I spend hours translating, and get an e mail back saying, thanks, but your translation proves that this isn't my xxxxx!

It's high time that the academic institutions that are sitting on huge corpuses of Welsh / English data release that data to the translation machines in order to enable decent, if not perfect, Welsh / English, English / Welsh translations on line.

Whatever the arguments about perfection, the imperfection caused from a decent corpus of Welsh words and phrases must be better than the crap created, anyway, from the limited corpus of Welsh that is being used at the moment!
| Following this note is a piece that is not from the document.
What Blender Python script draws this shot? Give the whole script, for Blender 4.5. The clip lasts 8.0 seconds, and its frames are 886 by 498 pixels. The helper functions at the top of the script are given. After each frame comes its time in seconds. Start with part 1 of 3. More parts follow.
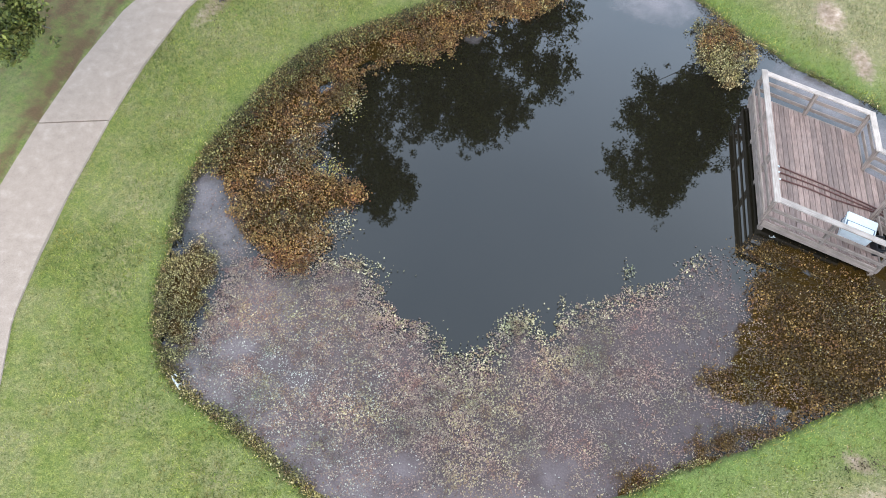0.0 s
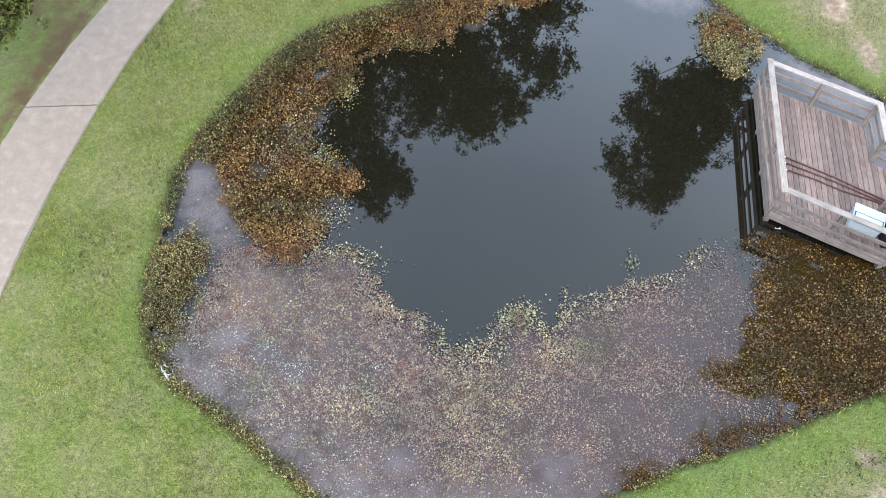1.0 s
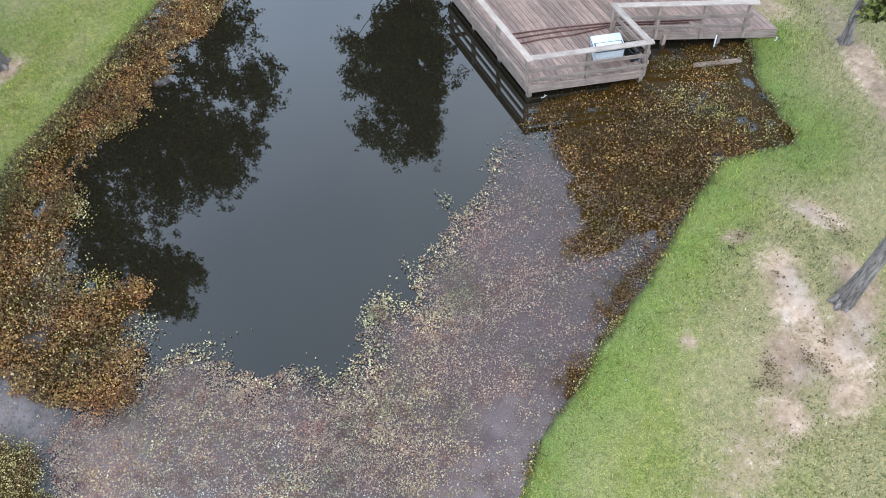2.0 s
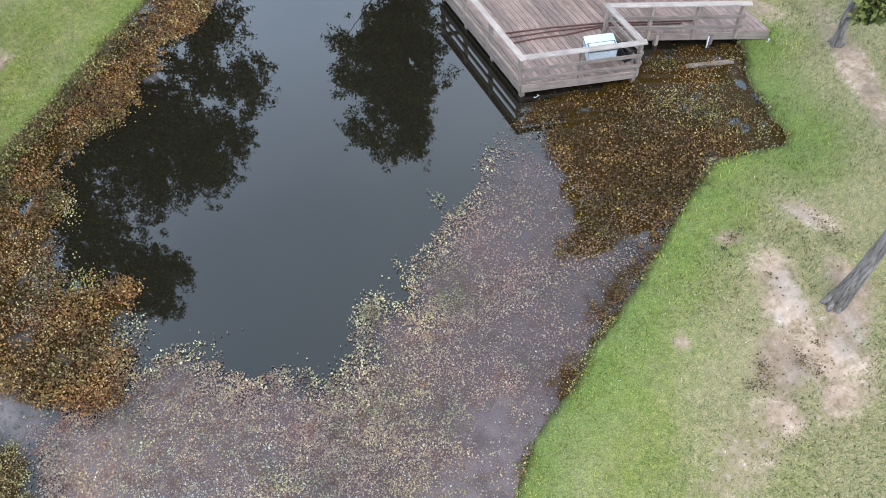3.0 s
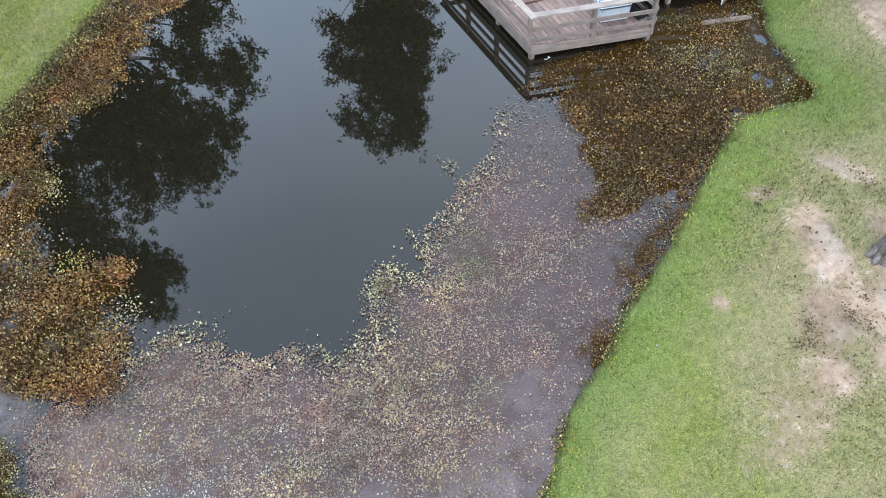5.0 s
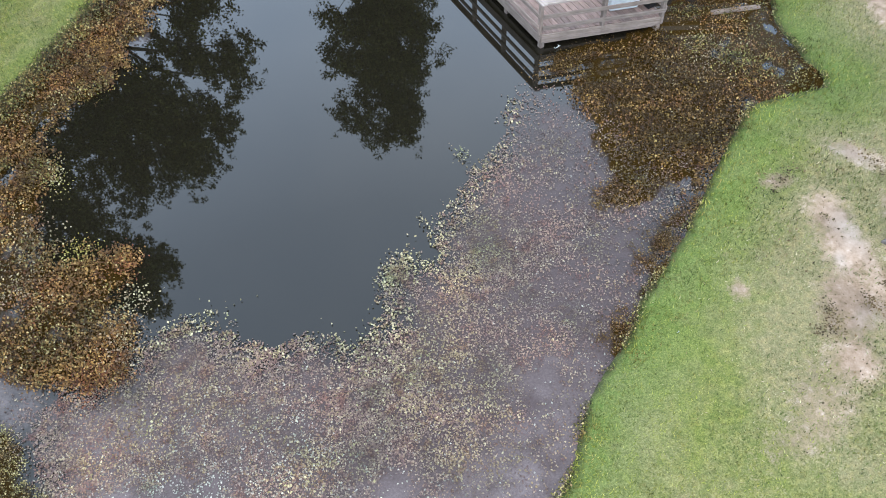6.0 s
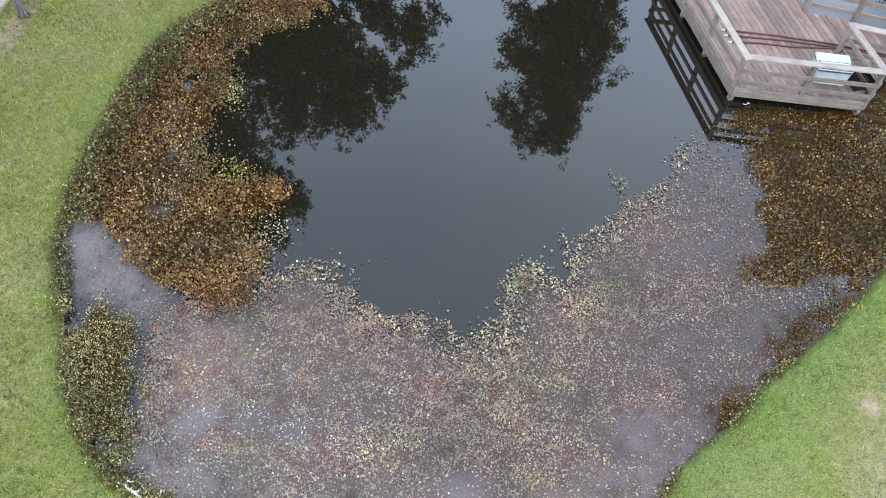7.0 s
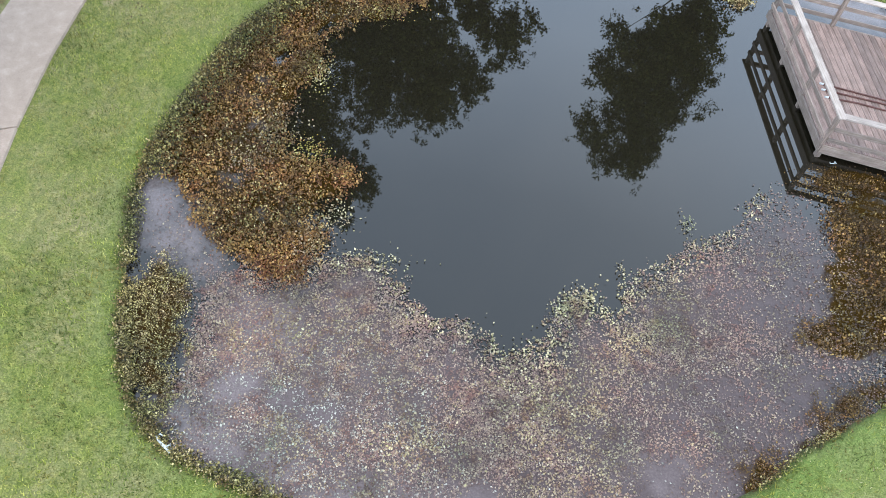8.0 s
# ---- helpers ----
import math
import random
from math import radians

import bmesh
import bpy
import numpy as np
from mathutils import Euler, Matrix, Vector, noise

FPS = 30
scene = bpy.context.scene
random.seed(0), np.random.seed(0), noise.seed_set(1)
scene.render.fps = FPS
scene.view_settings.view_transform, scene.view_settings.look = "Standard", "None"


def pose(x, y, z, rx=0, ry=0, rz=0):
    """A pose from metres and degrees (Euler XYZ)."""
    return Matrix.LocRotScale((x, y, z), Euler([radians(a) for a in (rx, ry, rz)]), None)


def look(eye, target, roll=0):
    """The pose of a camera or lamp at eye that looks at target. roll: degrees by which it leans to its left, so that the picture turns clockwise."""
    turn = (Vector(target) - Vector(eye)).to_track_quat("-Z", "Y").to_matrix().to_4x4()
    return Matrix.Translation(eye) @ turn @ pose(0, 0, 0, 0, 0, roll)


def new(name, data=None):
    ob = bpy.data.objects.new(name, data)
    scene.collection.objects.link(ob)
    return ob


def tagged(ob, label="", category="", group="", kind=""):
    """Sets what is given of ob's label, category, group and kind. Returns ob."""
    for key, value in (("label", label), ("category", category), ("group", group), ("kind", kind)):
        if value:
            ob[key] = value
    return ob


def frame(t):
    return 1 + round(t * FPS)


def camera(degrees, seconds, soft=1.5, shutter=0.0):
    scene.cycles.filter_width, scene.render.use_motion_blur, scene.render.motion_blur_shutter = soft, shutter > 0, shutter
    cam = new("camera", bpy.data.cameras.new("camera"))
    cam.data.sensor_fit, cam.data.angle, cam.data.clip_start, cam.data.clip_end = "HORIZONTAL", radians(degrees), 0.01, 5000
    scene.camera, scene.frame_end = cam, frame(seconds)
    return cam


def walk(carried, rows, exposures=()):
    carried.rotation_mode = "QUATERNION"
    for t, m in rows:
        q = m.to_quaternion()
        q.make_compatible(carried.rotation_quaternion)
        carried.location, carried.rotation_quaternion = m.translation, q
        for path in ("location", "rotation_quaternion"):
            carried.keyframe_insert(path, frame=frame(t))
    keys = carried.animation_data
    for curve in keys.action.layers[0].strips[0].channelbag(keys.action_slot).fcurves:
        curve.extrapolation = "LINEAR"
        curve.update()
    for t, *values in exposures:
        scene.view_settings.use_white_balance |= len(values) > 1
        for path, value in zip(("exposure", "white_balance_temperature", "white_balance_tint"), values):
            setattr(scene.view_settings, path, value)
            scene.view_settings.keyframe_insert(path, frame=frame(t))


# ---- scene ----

  1. agreed. Especially in business and local services, which is all about cutting costs: their attempt at being bilingual is often bizarre:

    hold your bladder

    To be fair, there is a movement to get (open-source) Welsh dictionaries, thesaurus, grammar checkers, but these don't have the resources that someone like the Cysgliad people have. (The Cysgliad packages being closed-source and proprietary). Some good news in that they have released an OSX/Mac version of Cysgliad, which is free (unlike the £50 a time that the Windows version is costing everyone).

    Even the BBC web "Vocab" service, which was launched among much fanfare and "we will be offering it as open-source for any site that needs it" is now "copyright BBC" so forget about it.

    Maybe, instead of all these different unfinished Welsh web-translation sites and apps, the developers should all get together and make one definitive one. They all have strengths, some work better than others, but together they could be a system worth using.

  2. Many people would argue the computer's translation made a lot more sense than I do.

  3. "It's high time that the academic institutions that are sitting on huge corpuses of Welsh / English data release that data to the translation machines in order to enable decent, if not perfect, Welsh / English, English / Welsh translations on line."

    There'll be a lot of staff in the National Assembly and Welsh Assembly Government that don't put this on their Christmas list.